Audio quality satisfied. Music was full and rich, while effects showed nice clarity and accuracy, with strong low-end during those occasional “action” moments.
Speech appeared concise and crisp. Nothing here soared, but it all seemed positive.
How did the 4K UHD compare to the Blu-ray version? The Atmos mix added a little involvement and kick, while visuals appeared a bit tighter and more vivid. The fact the film was finished in 2K restricted improvements, but the 4K UHD still became a more pleasing representation of the movie.
No extras appear on the 4K UHD disc itself, but the included Blu-ray copy provides a few components. Circus Spectaculars runs eight minutes, 20 seconds and provides comments from director Tim Burton, producer Derek Frey, circus choreographer Kristian Kristof, aerial trainer Katharine Arnold, and actors Colin Farrell, Nico Parker, Finley Hobbins, Eva Green, Danny DeVito and Michael Keaton.
“Spectaculars” discusses cast, characters and performances. Some insights emerge, but a lot of “Spectaculars” focuses on happy talk and praise.
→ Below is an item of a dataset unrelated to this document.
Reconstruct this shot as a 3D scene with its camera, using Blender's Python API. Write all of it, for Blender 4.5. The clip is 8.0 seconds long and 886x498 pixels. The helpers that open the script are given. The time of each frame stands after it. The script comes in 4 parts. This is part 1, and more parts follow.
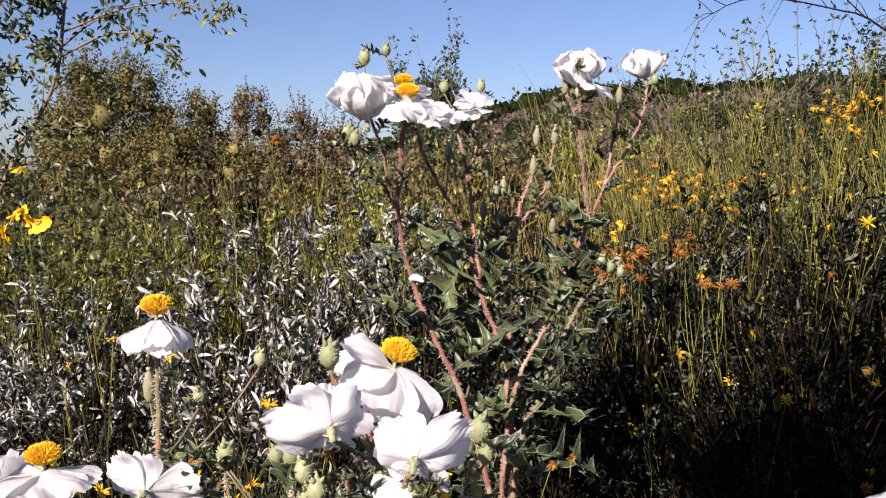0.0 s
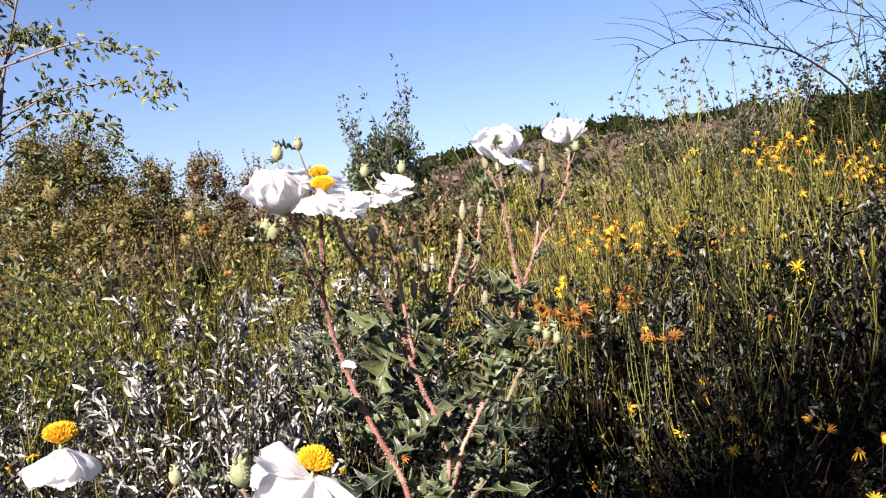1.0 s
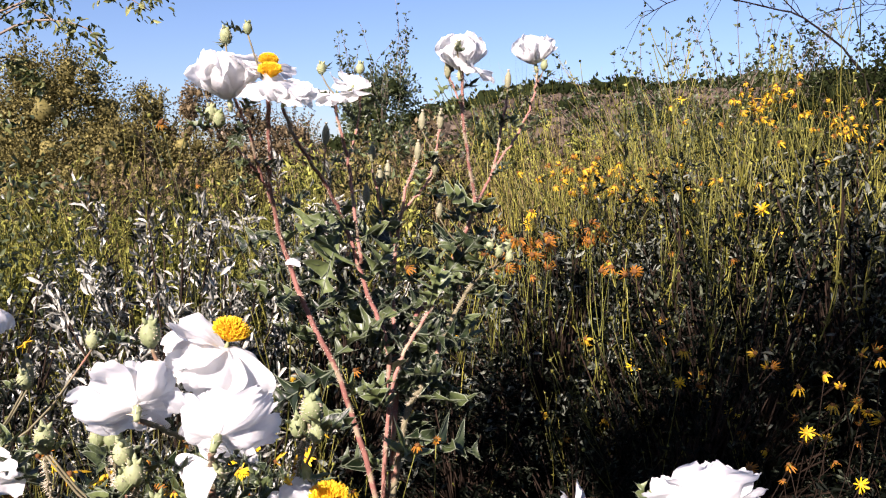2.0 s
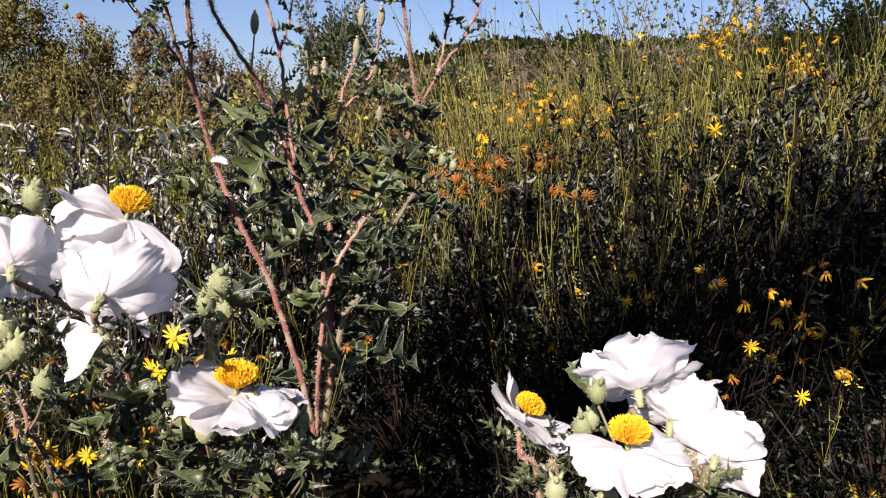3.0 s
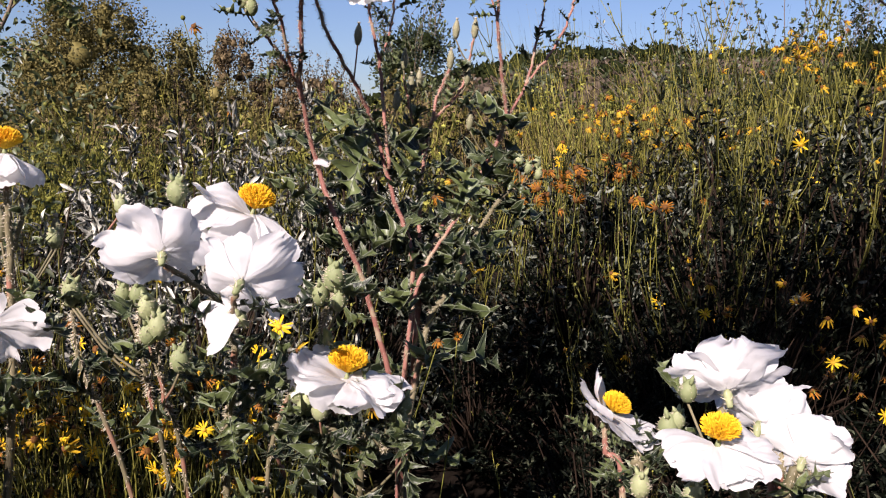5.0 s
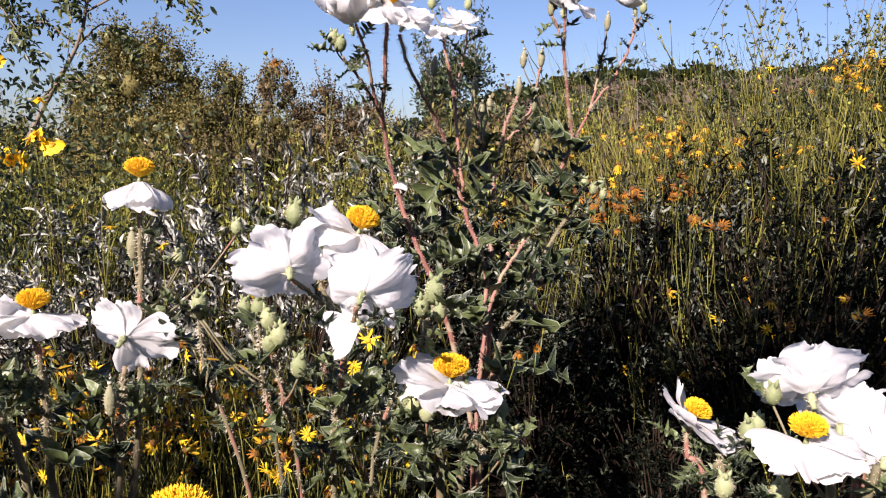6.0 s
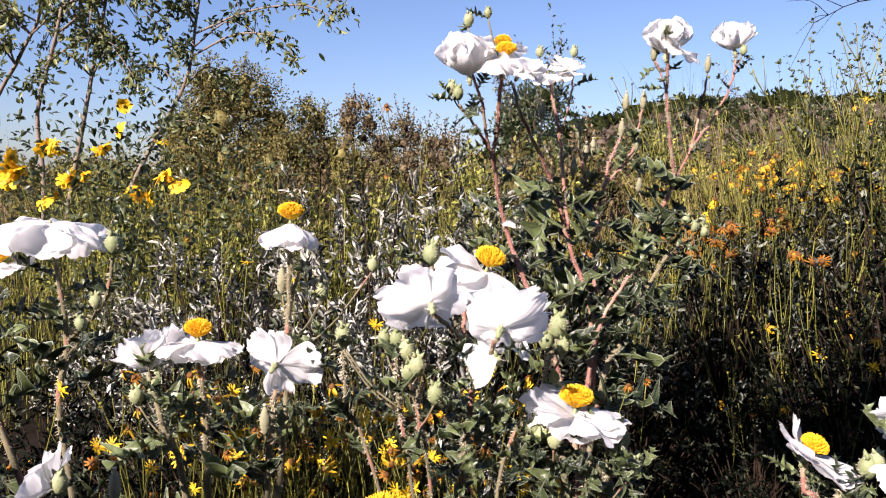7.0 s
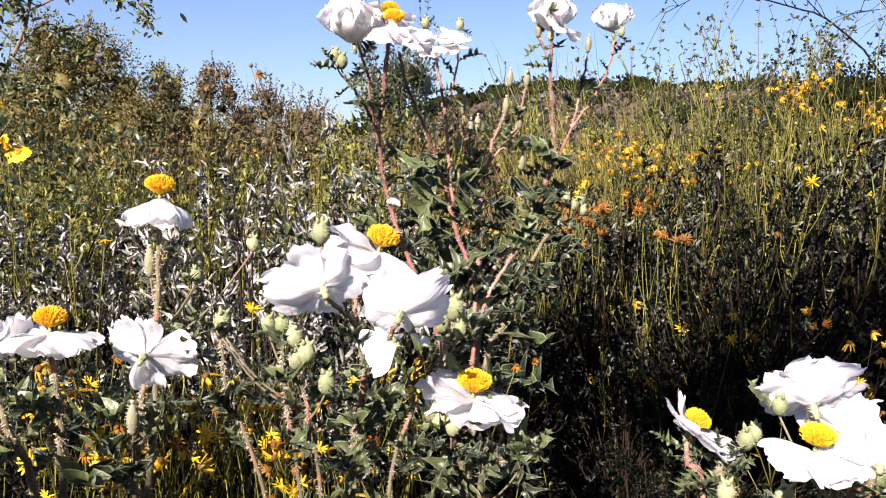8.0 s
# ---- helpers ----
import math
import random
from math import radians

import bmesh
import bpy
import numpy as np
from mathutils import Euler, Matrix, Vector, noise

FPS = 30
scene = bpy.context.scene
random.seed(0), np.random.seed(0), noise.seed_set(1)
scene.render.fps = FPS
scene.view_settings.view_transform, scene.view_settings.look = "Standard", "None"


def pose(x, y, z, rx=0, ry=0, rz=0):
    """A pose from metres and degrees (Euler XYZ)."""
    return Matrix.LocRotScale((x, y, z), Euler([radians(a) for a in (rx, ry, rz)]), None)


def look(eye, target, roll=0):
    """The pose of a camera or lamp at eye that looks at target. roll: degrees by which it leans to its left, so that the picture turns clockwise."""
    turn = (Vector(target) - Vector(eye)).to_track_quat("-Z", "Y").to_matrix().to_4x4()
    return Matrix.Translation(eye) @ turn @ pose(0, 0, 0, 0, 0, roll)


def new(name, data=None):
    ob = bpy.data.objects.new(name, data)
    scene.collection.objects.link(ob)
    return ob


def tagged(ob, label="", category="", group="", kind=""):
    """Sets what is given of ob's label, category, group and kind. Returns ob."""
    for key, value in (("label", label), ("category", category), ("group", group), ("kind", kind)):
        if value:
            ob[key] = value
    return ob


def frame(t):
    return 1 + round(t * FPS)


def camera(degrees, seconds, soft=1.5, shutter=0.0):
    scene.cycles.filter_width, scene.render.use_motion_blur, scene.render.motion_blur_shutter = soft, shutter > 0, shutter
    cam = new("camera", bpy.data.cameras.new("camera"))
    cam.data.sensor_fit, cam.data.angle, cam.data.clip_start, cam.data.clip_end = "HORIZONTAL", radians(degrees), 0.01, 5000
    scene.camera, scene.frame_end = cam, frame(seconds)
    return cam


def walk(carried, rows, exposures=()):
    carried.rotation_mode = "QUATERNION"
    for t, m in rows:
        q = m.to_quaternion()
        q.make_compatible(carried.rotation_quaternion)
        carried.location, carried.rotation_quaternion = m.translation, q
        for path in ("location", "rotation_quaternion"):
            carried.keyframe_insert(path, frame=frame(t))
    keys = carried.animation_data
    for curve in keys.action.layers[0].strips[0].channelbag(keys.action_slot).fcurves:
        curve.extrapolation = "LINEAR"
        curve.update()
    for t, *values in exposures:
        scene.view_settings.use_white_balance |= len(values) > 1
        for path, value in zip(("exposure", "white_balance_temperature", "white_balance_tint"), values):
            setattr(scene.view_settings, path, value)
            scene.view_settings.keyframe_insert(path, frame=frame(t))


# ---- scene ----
# ---- the camera and its walk ----
cam = camera(61.5, 8.0, 1.15)
PATH = [
    (0, (0.015, -0.014, 0.96), (-0.012, 1.975, 0.745), -0.4),
    (0.3, (0.040, -0.006, 0.989), (-0.009, 1.989, 0.860), -2.7),
    (0.5, (0.054, 0.002, 1.003), (0.031, 1.999, 0.905), -3.8),
    (0.8, (0.066, -0.006, 1.010), (0.103, 1.989, 0.916), -4.1),
    (1, (0.078, -0.01, 1.011), (0.146, 1.986, 0.919), -4.2),
    (1.2, (0.090, -0.013, 1.008), (0.216, 1.979, 0.896), -3.4),
    (1.5, (0.11, -0.011, 0.987), (0.271, 1.978, 0.86), -2.2),
    (1.8, (0.126, -0.008, 0.960), (0.262, 1.982, 0.833), -1.3),
    (2, (0.144, -0.008, 0.937), (0.224, 1.978, 0.714), -0.3),
    (2.2, (0.157, 0.006, 0.916), (0.228, 1.974, 0.566), 1.3),
    (3.3, (0.185, 0.039, 0.838), (0.392, 2.001, 0.507), 0.6),
    (3.5, (0.182, 0.042, 0.841), (0.392, 2.004, 0.514), 1.1),
    (4, (0.165, 0.02, 0.832), (0.302, 1.991, 0.526), 1.1),
    (4.5, (0.149, 0.004, 0.834), (0.206, 1.976, 0.505), 2.0),
    (4.7, (0.148, -0.004, 0.839), (0.179, 1.969, 0.514), 2.0),
    (5.8, (0.107, -0.052, 0.85), (0.06, 1.928, 0.571), 1.0),
    (6, (0.086, -0.077, 0.846), (-0.006, 1.905, 0.587), 0.9),
    (6.2, (0.056, -0.106, 0.834), (-0.106, 1.874, 0.588), 0.3),
    (6.5, (0.019, -0.155, 0.831), (-0.3, 1.805, 0.592), -0.5),
    (6.8, (0.018, -0.160, 0.853), (-0.312, 1.806, 0.672), -0.4),
    (7, (0.031, -0.148, 0.863), (-0.258, 1.822, 0.68), 0.6),
    (7.2, (0.037, -0.121, 0.865), (-0.129, 1.862, 0.660), 1.6),
    (7.3, (0.036, -0.109, 0.868), (-0.042, 1.878, 0.645), 2.0),
    (7.5, (0.027, -0.095, 0.875), (0.024, 1.89, 0.63), 2.1),
    (7.7, (0.012, -0.094, 0.870), (0.041, 1.891, 0.622), 2.0),
    (8, (-0.006, -0.101, 0.861), (0.07, 1.883, 0.622), 1.8),
]
EXPOSURES = [(t, stops, 6100, 28) for t, stops in ((0.0, 1.08), (0.5, 1.47), (1.0, 1.54), (1.5, 1.54), (2.0, 1.46), (3.5, 0.92), (4.5, 0.90), (6.0, 1.19), (6.5, 1.28), (7.0, 1.39), (8.0, 1.50))]
walk(cam, [(t, look(eye, target, roll)) for t, eye, target, roll in PATH], EXPOSURES)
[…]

With The Elephant In the Room, we get a five-minute, 50-second reel that features Burton, Green, Keaton, Farrell, DeVito, Frey, visual effects supervisor Richard Stammers and Dumbo performer Edd Osmond.
“Room” covers the design and execution of Dumbo in the film. Some good notes emerge, and I especially like the look at how they gave Dumbo life on the set.
Next comes Built to Amaze, a seven-minute, 40-second piece that includes Farrell, Keaton, Burton, Frey, DeVito, Green, Parker, producer Justin Springer, costume designer Colleen Atwood, production designer Rick Heinrichs, and art director Andrew Bennett.
We learn about production and costume design. Too much of the program praises Burton, but we still find some interesting details.
Easter Eggs on Parade goes for three minutes, 52 seconds and focuses on the 2019 movie’s references to the 1941 film. It’s a fun way to cover these.
Finally, Clowning Around lasts one minute, 57 seconds and shows bloopers. It’s pretty standard stuff.
Nine Deleted Scenes fill a total of seven minutes, 47 seconds. A few of these offer more of Max, while others offer minor exposition. The Max scenes tend to be amusing but the rest feel fairly superfluous.
The disc opens with ads for Frozen 2 and The Lion King (2019). No trailer for Dumbo appears here.
Despite a talented director and a good cast, Dumbo lacks the basic magic and charm it needs to succeed. Burdened with too many side elements and too little time with its lead, the end result feels bloated and sluggish. The 4K UHD brings excellent visuals as well as pretty good audio and a smattering of supplements. Dumbo offers a mediocre remake.